On Thursday afternoon I gave a longer version of my Laboratory for Secure Systems talk to Professor Wright in preparation for my March 16 talk at SUNY IT. She gave some suggestions both for my talk and my slides which I made note of. Immediately after our meeting I revised my slides.
By this time it had become clear that Hoboken would not issue students in off-campus housing parking stickers. We received an email saying that we could purchase a three-month temporary sticker for an exorbitant fee from the city. I decided to pass on that offer.
TCC 2006 started on Saturday with a reception. I skipped the reception as there was no technical content and getting into Manhattan on a Saturday night is not a lot of fun. Early Sunday morning I went to the bus stop and waited for a bus. I waited a long time and no bus came. Then a taxi stopped, so I rode the taxi to the PATH station. I wasn't sure how to get to Columbia so I took the PATH to the World Trade Center crater and then took a subway to Columbia. Mike E. told me that it was faster to take the PATH to Thirty-Third Street, so that is what I did for the remainder of the conference.

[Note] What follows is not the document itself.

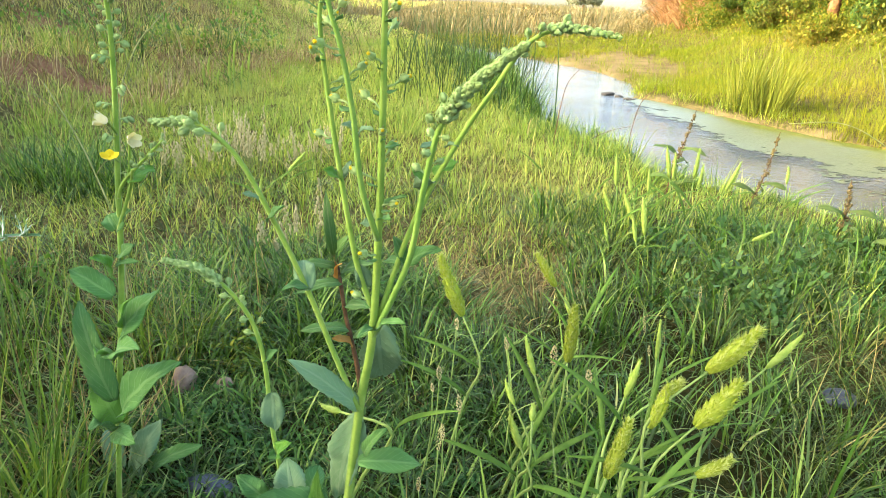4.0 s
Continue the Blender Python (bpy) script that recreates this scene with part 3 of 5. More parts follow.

I was at Columbia when registration for TCC 2006 opened at 8AM. The talks started at 9AM and continued until 5PM with a break for lunch. On Monday and Tuesday, I was there by 8AM as well, to beat the rush hour and catch the provided breakfast ahead of the talks. I sat through all the talks on Sunday and Monday, but left during lunch on Tuesday so that I could make my afternoon class. My adviser was also registered for the conference but her attendance was sporadic and she didn't sit through many of the talks.